No peak (block 3+4+5) contracts were seen trading on Tuesday and was assessed using block 3+4 power price of GBP42.75/MWh and block 5 power price of GBP40.05/MWh.
The UK day-ahead auction outturned largely in line but slightly lower than the OTC market price at GBP39.44/MWh on the base and GBP41.53/MWh on the peak, according to N2EX and APX exchanges on Tuesday.
According to National Grid, peak power demand is expected to slip to 39.3 GW on Wednesday, down from Tuesday's forecast demand of 40.1 GW. Actual peak power demand on Monday missed estimates marginally and outturned at 40.5 GW, the grid said.
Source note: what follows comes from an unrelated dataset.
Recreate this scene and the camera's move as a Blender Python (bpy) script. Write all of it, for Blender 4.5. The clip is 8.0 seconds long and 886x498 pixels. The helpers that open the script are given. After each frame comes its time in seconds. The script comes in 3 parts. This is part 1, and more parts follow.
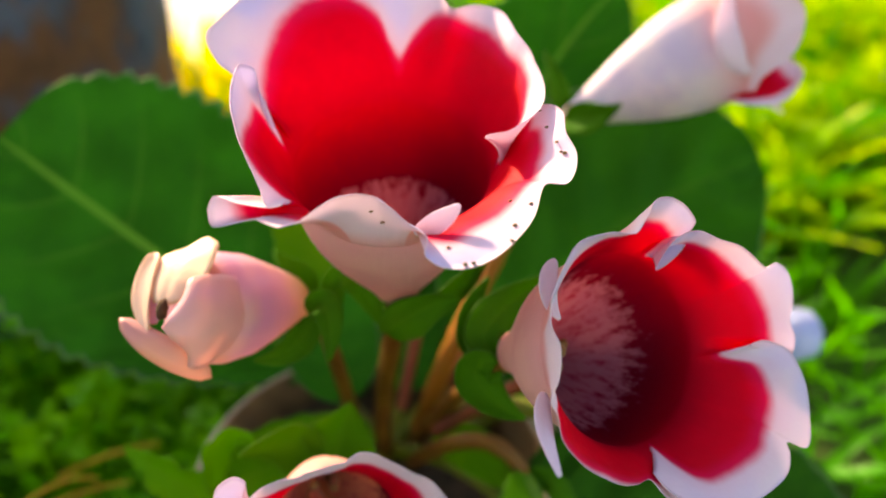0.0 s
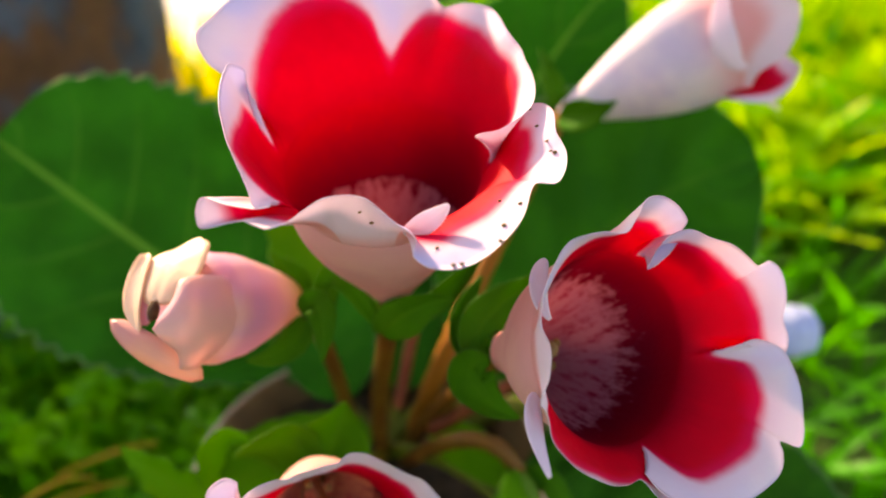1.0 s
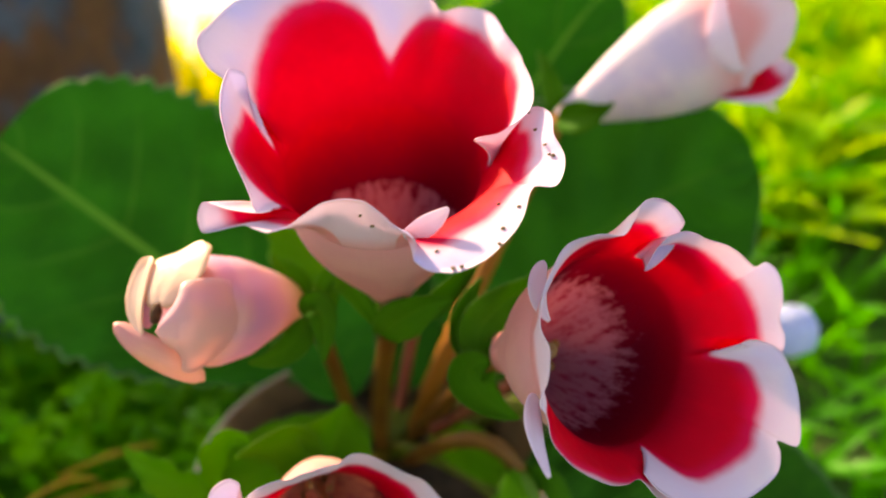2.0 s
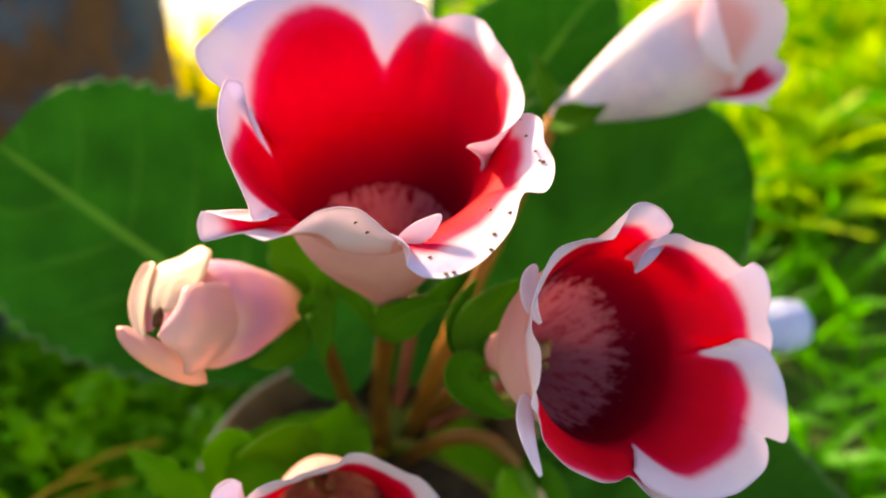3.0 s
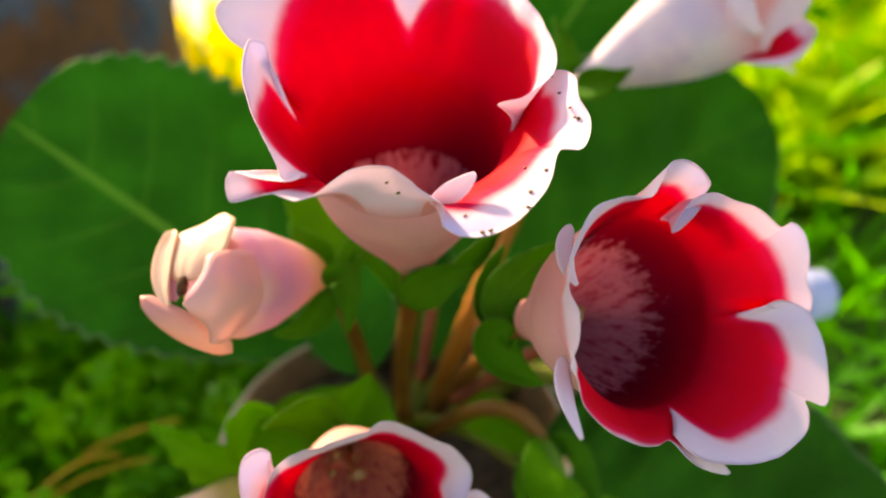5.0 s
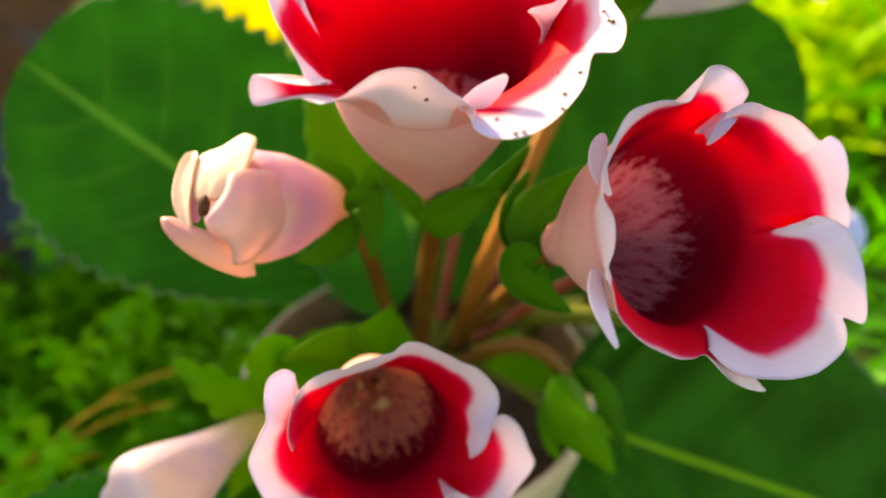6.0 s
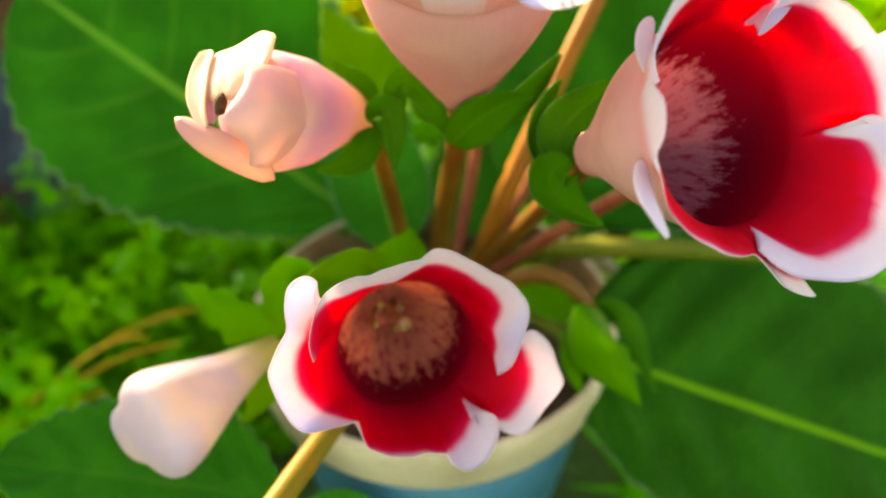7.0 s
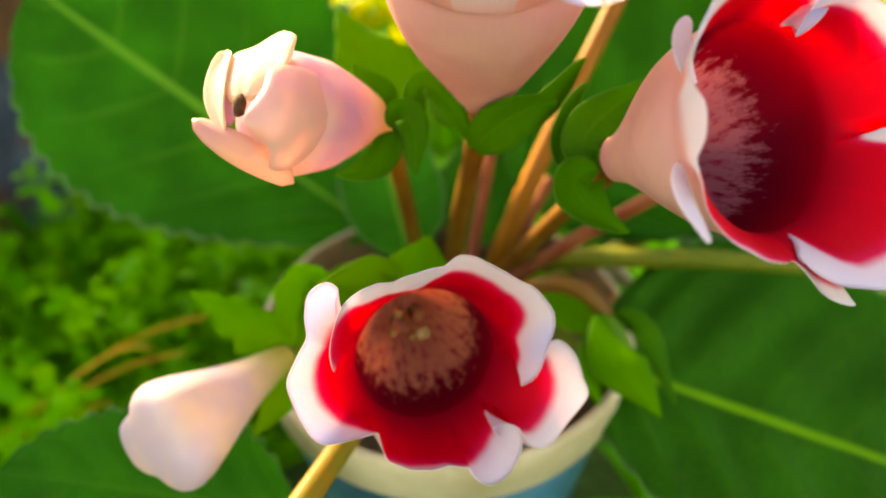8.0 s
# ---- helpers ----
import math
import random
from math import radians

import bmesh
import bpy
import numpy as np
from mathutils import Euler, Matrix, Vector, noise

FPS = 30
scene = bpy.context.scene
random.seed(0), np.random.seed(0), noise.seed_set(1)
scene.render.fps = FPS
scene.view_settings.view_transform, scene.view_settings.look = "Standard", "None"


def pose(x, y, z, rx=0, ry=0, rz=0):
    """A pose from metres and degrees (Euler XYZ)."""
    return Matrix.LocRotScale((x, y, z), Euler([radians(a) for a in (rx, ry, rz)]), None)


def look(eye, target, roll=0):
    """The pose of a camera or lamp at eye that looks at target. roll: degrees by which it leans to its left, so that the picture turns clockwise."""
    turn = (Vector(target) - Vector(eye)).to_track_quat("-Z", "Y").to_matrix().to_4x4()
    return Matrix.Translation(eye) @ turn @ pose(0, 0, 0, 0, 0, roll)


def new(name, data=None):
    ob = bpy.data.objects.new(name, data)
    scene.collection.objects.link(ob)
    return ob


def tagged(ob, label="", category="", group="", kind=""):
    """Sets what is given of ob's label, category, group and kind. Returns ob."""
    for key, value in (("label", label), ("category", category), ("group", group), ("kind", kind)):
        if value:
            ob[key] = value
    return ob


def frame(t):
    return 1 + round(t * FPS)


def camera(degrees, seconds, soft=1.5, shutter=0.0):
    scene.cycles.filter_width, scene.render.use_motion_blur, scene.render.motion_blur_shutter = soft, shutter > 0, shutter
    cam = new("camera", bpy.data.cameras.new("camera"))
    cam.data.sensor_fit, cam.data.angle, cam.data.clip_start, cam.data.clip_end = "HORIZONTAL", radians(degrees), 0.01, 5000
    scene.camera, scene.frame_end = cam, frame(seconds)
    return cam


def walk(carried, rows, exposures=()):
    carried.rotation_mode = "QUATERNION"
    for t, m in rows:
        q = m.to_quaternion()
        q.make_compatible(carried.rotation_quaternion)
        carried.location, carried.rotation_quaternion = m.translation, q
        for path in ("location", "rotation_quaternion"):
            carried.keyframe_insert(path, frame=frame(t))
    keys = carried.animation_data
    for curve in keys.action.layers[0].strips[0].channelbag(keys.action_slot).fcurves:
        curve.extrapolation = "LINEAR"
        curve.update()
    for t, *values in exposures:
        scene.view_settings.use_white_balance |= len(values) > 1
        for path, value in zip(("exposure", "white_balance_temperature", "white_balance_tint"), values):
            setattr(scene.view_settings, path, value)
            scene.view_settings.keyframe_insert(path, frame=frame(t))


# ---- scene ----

Forecaster CustomWeather said it expects temperatures in many parts of the UK to increase 1-4 degrees Celsius above seasonal average in the next two days, while temperatures in Birmingham is set rise 7C above norms on Thursday.
On the supply side, wind power production is expected to reach a peak of 5.7 GW on Wednesday, climbing higher from 3.8 GW predicted for Tuesday, the grid said.
At midday Tuesday, wind output still remained below 1 GW at 712 MW, accounting for less than 2% of the UK's fuel mix, the grid data showed.
Reduced wind supply pushed up production in gas-fired power plants, which contributed 21.8 GW of electricity to the grid, accounting for nearly 59% of the UK's supplies.
Electricity from coal plants continued to decline, generating only 1.1 GW (3%) of power midday, while power from nuclear stations were stable at 7.4 GW (20%), the grid data showed.